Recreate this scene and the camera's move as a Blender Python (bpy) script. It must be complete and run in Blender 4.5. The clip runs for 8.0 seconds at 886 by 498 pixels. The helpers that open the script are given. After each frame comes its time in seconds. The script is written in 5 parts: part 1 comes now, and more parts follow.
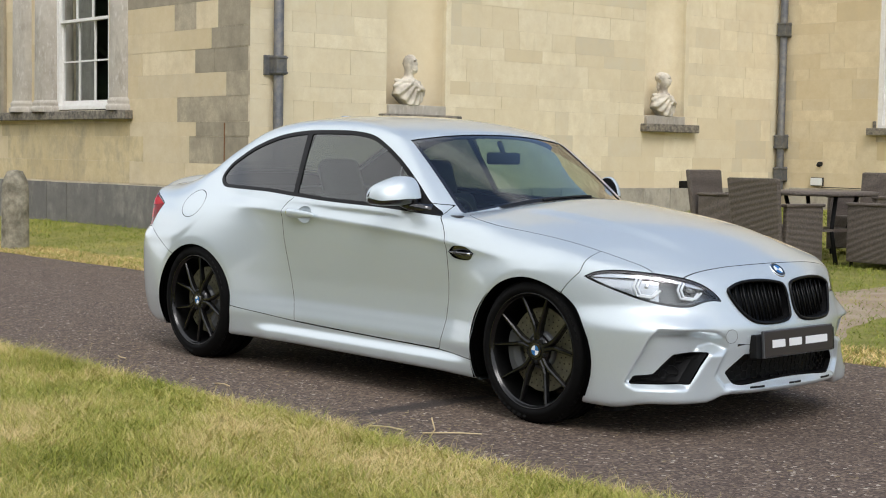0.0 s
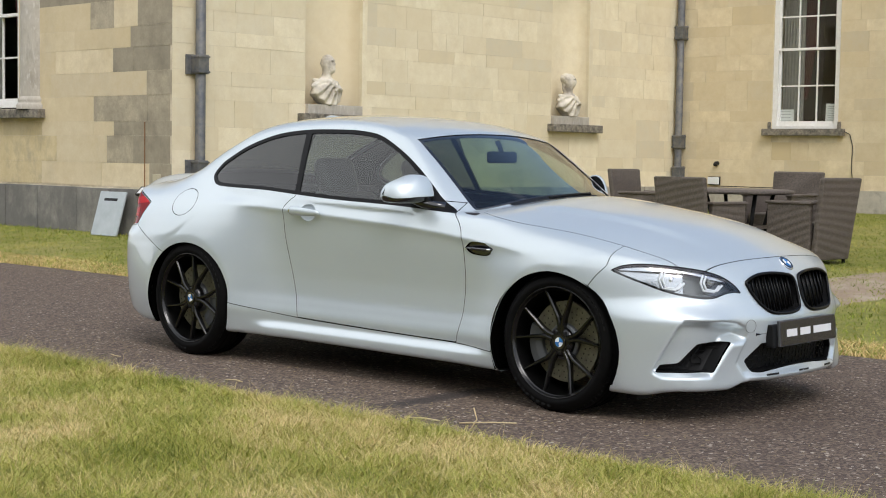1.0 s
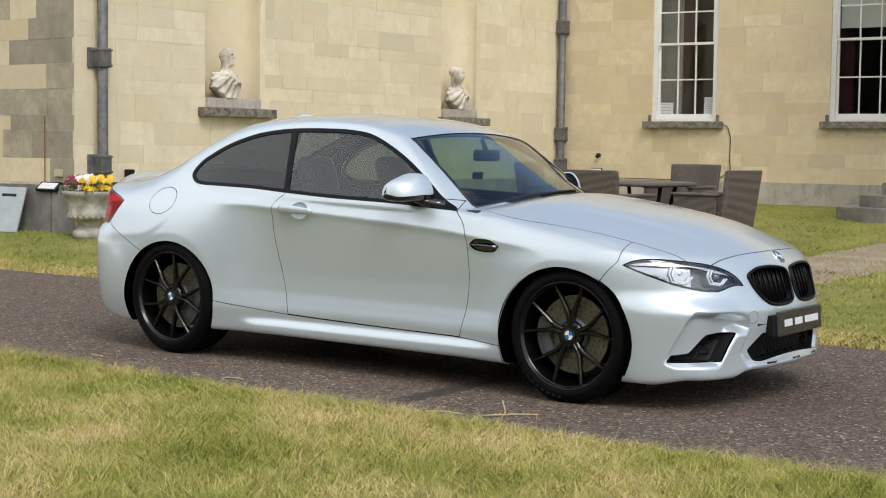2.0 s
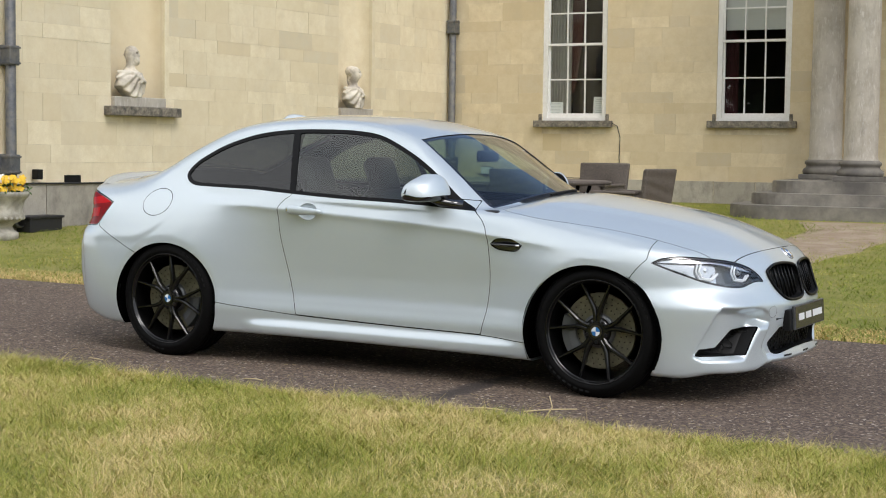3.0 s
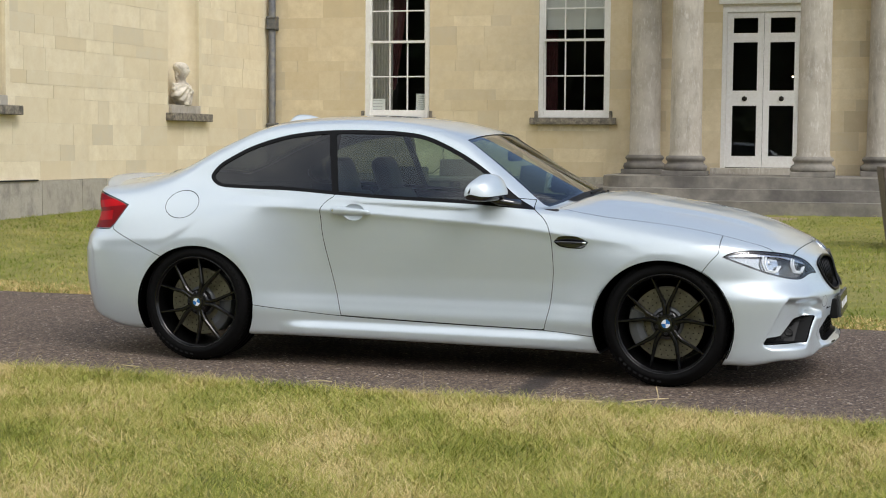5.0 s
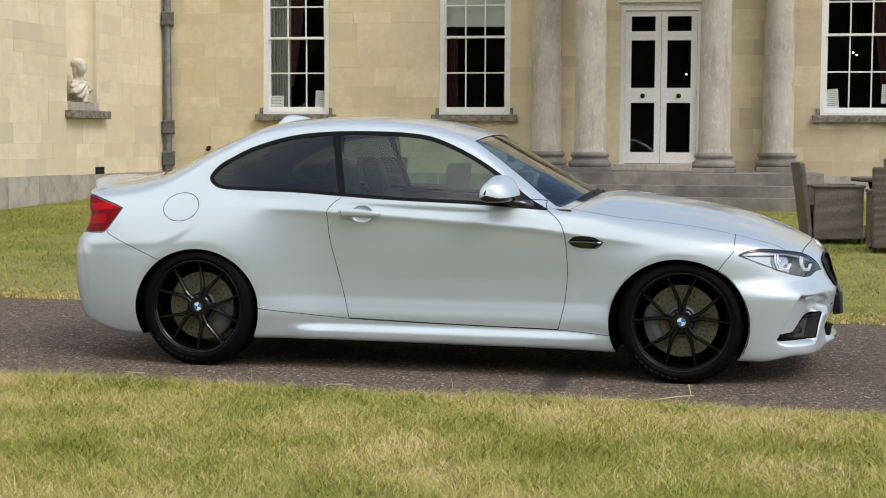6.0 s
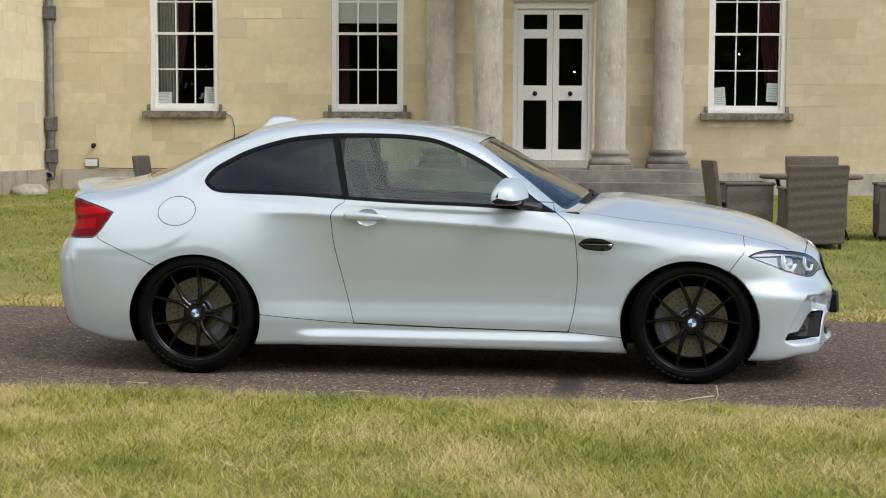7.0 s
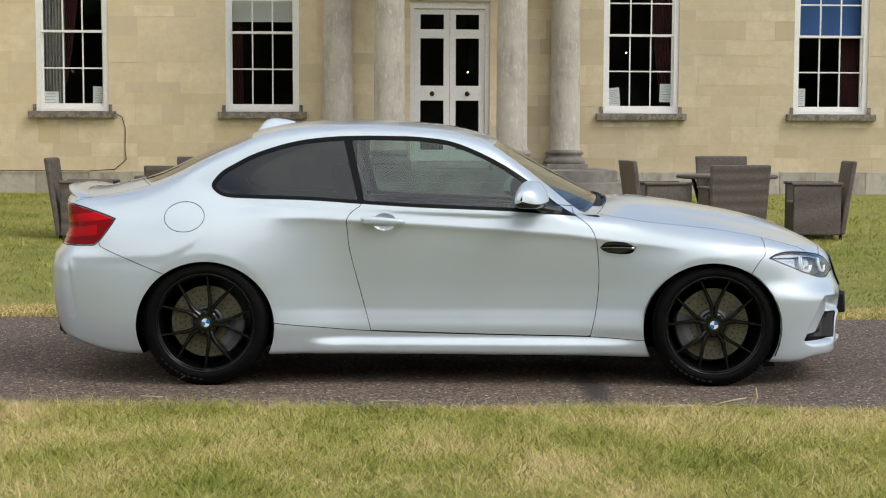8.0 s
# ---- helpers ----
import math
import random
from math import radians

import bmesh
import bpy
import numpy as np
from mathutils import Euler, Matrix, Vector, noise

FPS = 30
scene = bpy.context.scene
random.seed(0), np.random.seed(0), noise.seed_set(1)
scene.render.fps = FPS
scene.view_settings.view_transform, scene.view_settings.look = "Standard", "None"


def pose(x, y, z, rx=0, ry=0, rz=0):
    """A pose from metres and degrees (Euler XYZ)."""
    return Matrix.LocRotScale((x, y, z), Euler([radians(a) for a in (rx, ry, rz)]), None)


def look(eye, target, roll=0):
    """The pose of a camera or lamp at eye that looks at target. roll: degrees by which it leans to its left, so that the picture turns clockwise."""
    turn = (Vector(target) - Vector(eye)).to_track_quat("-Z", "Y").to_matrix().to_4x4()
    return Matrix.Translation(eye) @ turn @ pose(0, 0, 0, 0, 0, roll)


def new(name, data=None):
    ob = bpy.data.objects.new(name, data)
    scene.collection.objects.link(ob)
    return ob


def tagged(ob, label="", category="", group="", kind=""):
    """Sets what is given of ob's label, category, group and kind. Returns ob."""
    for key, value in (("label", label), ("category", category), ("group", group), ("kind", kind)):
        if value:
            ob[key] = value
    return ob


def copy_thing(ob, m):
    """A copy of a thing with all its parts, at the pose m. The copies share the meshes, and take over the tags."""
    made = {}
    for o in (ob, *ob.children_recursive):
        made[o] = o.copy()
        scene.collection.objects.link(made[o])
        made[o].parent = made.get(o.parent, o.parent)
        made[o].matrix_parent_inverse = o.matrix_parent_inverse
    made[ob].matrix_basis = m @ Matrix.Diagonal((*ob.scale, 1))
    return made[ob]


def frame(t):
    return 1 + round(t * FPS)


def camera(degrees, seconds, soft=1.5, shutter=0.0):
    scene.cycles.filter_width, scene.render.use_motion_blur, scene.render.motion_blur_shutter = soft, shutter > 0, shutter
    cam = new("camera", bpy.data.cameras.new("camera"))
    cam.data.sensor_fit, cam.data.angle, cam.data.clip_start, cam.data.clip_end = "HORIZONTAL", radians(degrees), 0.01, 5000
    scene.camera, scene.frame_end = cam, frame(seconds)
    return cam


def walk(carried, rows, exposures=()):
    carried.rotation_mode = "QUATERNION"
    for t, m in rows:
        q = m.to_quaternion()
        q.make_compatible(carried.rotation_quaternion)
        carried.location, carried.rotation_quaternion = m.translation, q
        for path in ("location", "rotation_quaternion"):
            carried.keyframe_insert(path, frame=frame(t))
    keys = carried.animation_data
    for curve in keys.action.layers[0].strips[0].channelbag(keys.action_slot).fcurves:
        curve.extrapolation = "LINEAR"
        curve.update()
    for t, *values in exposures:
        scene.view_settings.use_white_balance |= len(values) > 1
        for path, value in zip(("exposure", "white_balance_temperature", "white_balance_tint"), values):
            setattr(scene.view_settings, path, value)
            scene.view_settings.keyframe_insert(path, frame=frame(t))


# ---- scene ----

GOAL OF THE EXERCISE
Copy out exactly the lines running from the one with "shutter > 0, shutter" to the one with "scene.camera, scene.frame_end = cam, frame(seconds)", including both ends, and nothing more.

THE RESPONSE
    scene.cycles.filter_width, scene.render.use_motion_blur, scene.render.motion_blur_shutter = soft, shutter > 0, shutter
    cam = new("camera", bpy.data.cameras.new("camera"))
    cam.data.sensor_fit, cam.data.angle, cam.data.clip_start, cam.data.clip_end = "HORIZONTAL", radians(degrees), 0.01, 5000
    scene.camera, scene.frame_end = cam, frame(seconds)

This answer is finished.